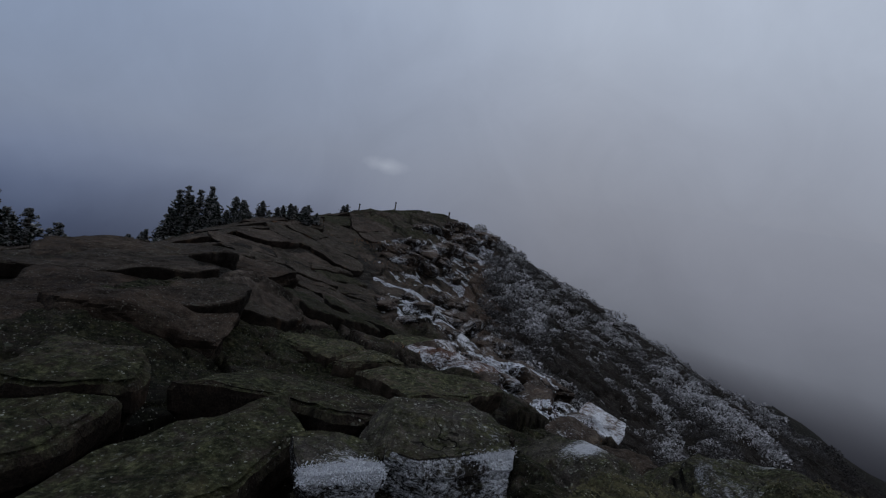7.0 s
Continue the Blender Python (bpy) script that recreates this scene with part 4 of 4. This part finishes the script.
# smaller rimed stones scattered down the windward edge
stones = [rock_mesh(140 + k, (0.42, 0.34, 0.22), 0.2, 9, 0.06, 6) for k in range(6)]
for me in stones:
    me.materials.append(ROCK_SNOW)
rnd = random.Random(9)
made = 0
while made < 110:
    y = 17 + 43 * rnd.random() ** 0.8
    x = float(np.interp(y, RIME_Y, RIME_X)) + rnd.gauss(2.2, 1.2)
    if value_noise(np.array([x * 0.3]), np.array([y * 0.3]), 170, 2)[0] < -0.12:
        continue
    s = rnd.uniform(0.5, 1.5) * (1 + (y - 17) * 0.012)
    ob = new("rimed_stone", stones[made % 6])
    ob.matrix_basis = pose(x, y, float(land(x, y)) + 0.02, rnd.uniform(-25, 25), rnd.uniform(-25, 25), rnd.uniform(0, 360)) @ Matrix.Diagonal((s * rnd.uniform(0.7, 1.8), s, s * rnd.uniform(0.6, 1.3), 1))
    tagged(ob, "jagged stone coated with white rime", "stone", "rimed stones")
    made += 1

# rime and old snow in the joints beside the platform


OLD_SNOW = plain_material("old_snow", (0.32, 0.325, 0.35), 0.7, 0.5, 18)


def snow_patch(points, seed, width):
    """A thin ragged crust lying along a joint."""
    bm = bmesh.new()
    cell = 0.022
    made = {}

    def cover(x, y):
        best = 9.0
        for (x0, y0), (x1, y1) in zip(points, points[1:]):
            t = min(1, max(0, ((x - x0) * (x1 - x0) + (y - y0) * (y1 - y0)) / ((x1 - x0) ** 2 + (y1 - y0) ** 2)))
            best = min(best, math.hypot(x - x0 - t * (x1 - x0), y - y0 - t * (y1 - y0)))
        q = Vector((x, y, seed))
        return 0.62 - best / (width * 1.6) + 0.9 * noise.noise(q * 9) + 0.8 * noise.noise(q * 26)

    def corner(i, j):
        if (i, j) not in made:
            x, y = i * cell, j * cell
            c = cover(x, y)
            jit = noise.noise_vector(Vector((x * 30, y * 30, seed))) * 0.012
            made[i, j] = bm.verts.new((x + jit.x, y + jit.y, height_at(x, y) - 0.012 + min(max(c, 0), 0.7) * 0.045 + abs(jit.z) * 0.3))
        return made[i, j]

    px, py = [p[0] for p in points], [p[1] for p in points]
    for i in range(int((min(px) - 2.5 * width) / cell), int((max(px) + 2.5 * width) / cell)):
        for j in range(int((min(py) - 2.5 * width) / cell), int((max(py) + 2.5 * width) / cell)):
            if cover((i + 0.5) * cell, (j + 0.5) * cell) > 0.18:
                bm.faces.new((corner(i, j), corner(i + 1, j), corner(i + 1, j + 1), corner(i, j + 1)))
    for f in list(bm.faces):
        if max(v.co.z for v in f.verts) - min(v.co.z for v in f.verts) > 0.12:
            bm.faces.remove(f)
    ob = part("snow_patch", bm, OLD_SNOW)
    return tagged(ob, "crusty patch of old snow and rime in a joint", "snow", "snow patches", "stuff")


view = bpy.context.evaluated_depsgraph_get()
view.update()


def height_at(x, y):
    """The top of whatever rock lies here."""
    hit, place, *_ = scene.ray_cast(view, Vector((x, y, 0.9)), Vector((0, 0, -1)))
    return place.z if hit else float(land(x, y))


snow_patch([(-2.15, 6.35), (-1.7, 6.75), (-1.2, 6.95)], 1, 0.09)
snow_patch([(-1.15, 6.6), (-1.05, 7.0)], 2, 0.07)
snow_patch([(-2.25, 6.0), (-1.85, 5.4), (-1.4, 4.85)], 3, 0.09)
snow_patch([(-3.0, 6.1), (-2.85, 5.8)], 4, 0.02)
snow_patch([(-2.2, 12.35), (-1.95, 12.6)], 5, 0.03)
snow_patch([(0.2, 10.5), (0.45, 10.0), (0.6, 9.6)], 7, 0.09)
snow_patch([(-1.9, 10.35), (-1.5, 10.55)], 8, 0.03)
snow_patch([(-0.1, 12.9), (0.6, 12.3), (0.9, 11.6)], 9, 0.07)


# ---- vegetation ----


def needle_material(name, dark, light, frost):
    m, nt, bsdf = material(name)
    geo = nt.nodes.new("ShaderNodeNewGeometry")
    pos = geo.outputs["Position"]
    col = ramp(nt, noise_tex(nt, pos, 7, 4, 0.7), [(0.35, dark), (0.65, light)])
    if frost:
        at = nt.nodes.new("ShaderNodeAttribute")
        at.attribute_name = "tip"
        f = maths(nt, "ADD", maths(nt, "MULTIPLY", at.outputs["Fac"], 1.0), maths(nt, "MULTIPLY", noise_tex(nt, pos, 9, 4, 0.75), 0.35))
        f = maths(nt, "MULTIPLY", maths(nt, "SUBTRACT", f, 0.58 - frost), 1.9, True)
        col = mix(nt, maths(nt, "MULTIPLY", f, 0.85), col, (0.50, 0.49, 0.50))
    nt.links.new(col, bsdf.inputs["Base Color"])
    bsdf.inputs["Roughness"].default_value = 0.9
    bsdf.inputs["Specular IOR Level"].default_value = 0.03
    return m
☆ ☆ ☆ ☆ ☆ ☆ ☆
▶ [The request]: Output the material word for word, omitting its pictures.

▶ [Result of this task]:
7.0 s
Continue the Blender Python (bpy) script that recreates this scene with part 4 of 4. This part finishes the script.
# smaller rimed stones scattered down the windward edge
stones = [rock_mesh(140 + k, (0.42, 0.34, 0.22), 0.2, 9, 0.06, 6) for k in range(6)]
for me in stones:
    me.materials.append(ROCK_SNOW)
rnd = random.Random(9)
made = 0
while made < 110:
    y = 17 + 43 * rnd.random() ** 0.8
    x = float(np.interp(y, RIME_Y, RIME_X)) + rnd.gauss(2.2, 1.2)
    if value_noise(np.array([x * 0.3]), np.array([y * 0.3]), 170, 2)[0] < -0.12:
        continue
    s = rnd.uniform(0.5, 1.5) * (1 + (y - 17) * 0.012)
    ob = new("rimed_stone", stones[made % 6])
    ob.matrix_basis = pose(x, y, float(land(x, y)) + 0.02, rnd.uniform(-25, 25), rnd.uniform(-25, 25), rnd.uniform(0, 360)) @ Matrix.Diagonal((s * rnd.uniform(0.7, 1.8), s, s * rnd.uniform(0.6, 1.3), 1))
    tagged(ob, "jagged stone coated with white rime", "stone", "rimed stones")
    made += 1

# rime and old snow in the joints beside the platform


OLD_SNOW = plain_material("old_snow", (0.32, 0.325, 0.35), 0.7, 0.5, 18)


def snow_patch(points, seed, width):
    """A thin ragged crust lying along a joint."""
    bm = bmesh.new()
    cell = 0.022
    made = {}

    def cover(x, y):
        best = 9.0
        for (x0, y0), (x1, y1) in zip(points, points[1:]):
            t = min(1, max(0, ((x - x0) * (x1 - x0) + (y - y0) * (y1 - y0)) / ((x1 - x0) ** 2 + (y1 - y0) ** 2)))
            best = min(best, math.hypot(x - x0 - t * (x1 - x0), y - y0 - t * (y1 - y0)))
        q = Vector((x, y, seed))
        return 0.62 - best / (width * 1.6) + 0.9 * noise.noise(q * 9) + 0.8 * noise.noise(q * 26)

    def corner(i, j):
        if (i, j) not in made:
            x, y = i * cell, j * cell
            c = cover(x, y)
            jit = noise.noise_vector(Vector((x * 30, y * 30, seed))) * 0.012
            made[i, j] = bm.verts.new((x + jit.x, y + jit.y, height_at(x, y) - 0.012 + min(max(c, 0), 0.7) * 0.045 + abs(jit.z) * 0.3))
        return made[i, j]

    px, py = [p[0] for p in points], [p[1] for p in points]
    for i in range(int((min(px) - 2.5 * width) / cell), int((max(px) + 2.5 * width) / cell)):
        for j in range(int((min(py) - 2.5 * width) / cell), int((max(py) + 2.5 * width) / cell)):
            if cover((i + 0.5) * cell, (j + 0.5) * cell) > 0.18:
                bm.faces.new((corner(i, j), corner(i + 1, j), corner(i + 1, j + 1), corner(i, j + 1)))
    for f in list(bm.faces):
        if max(v.co.z for v in f.verts) - min(v.co.z for v in f.verts) > 0.12:
            bm.faces.remove(f)
    ob = part("snow_patch", bm, OLD_SNOW)
    return tagged(ob, "crusty patch of old snow and rime in a joint", "snow", "snow patches", "stuff")


view = bpy.context.evaluated_depsgraph_get()
view.update()


def height_at(x, y):
    """The top of whatever rock lies here."""
    hit, place, *_ = scene.ray_cast(view, Vector((x, y, 0.9)), Vector((0, 0, -1)))
    return place.z if hit else float(land(x, y))


snow_patch([(-2.15, 6.35), (-1.7, 6.75), (-1.2, 6.95)], 1, 0.09)
snow_patch([(-1.15, 6.6), (-1.05, 7.0)], 2, 0.07)
snow_patch([(-2.25, 6.0), (-1.85, 5.4), (-1.4, 4.85)], 3, 0.09)
snow_patch([(-3.0, 6.1), (-2.85, 5.8)], 4, 0.02)
snow_patch([(-2.2, 12.35), (-1.95, 12.6)], 5, 0.03)
snow_patch([(0.2, 10.5), (0.45, 10.0), (0.6, 9.6)], 7, 0.09)
snow_patch([(-1.9, 10.35), (-1.5, 10.55)], 8, 0.03)
snow_patch([(-0.1, 12.9), (0.6, 12.3), (0.9, 11.6)], 9, 0.07)


# ---- vegetation ----


def needle_material(name, dark, light, frost):
    m, nt, bsdf = material(name)
    geo = nt.nodes.new("ShaderNodeNewGeometry")
    pos = geo.outputs["Position"]
    col = ramp(nt, noise_tex(nt, pos, 7, 4, 0.7), [(0.35, dark), (0.65, light)])
    if frost:
        at = nt.nodes.new("ShaderNodeAttribute")
        at.attribute_name = "tip"
        f = maths(nt, "ADD", maths(nt, "MULTIPLY", at.outputs["Fac"], 1.0), maths(nt, "MULTIPLY", noise_tex(nt, pos, 9, 4, 0.75), 0.35))
        f = maths(nt, "MULTIPLY", maths(nt, "SUBTRACT", f, 0.58 - frost), 1.9, True)
        col = mix(nt, maths(nt, "MULTIPLY", f, 0.85), col, (0.50, 0.49, 0.50))
    nt.links.new(col, bsdf.inputs["Base Color"])
    bsdf.inputs["Roughness"].default_value = 0.9
    bsdf.inputs["Specular IOR Level"].default_value = 0.03
    return m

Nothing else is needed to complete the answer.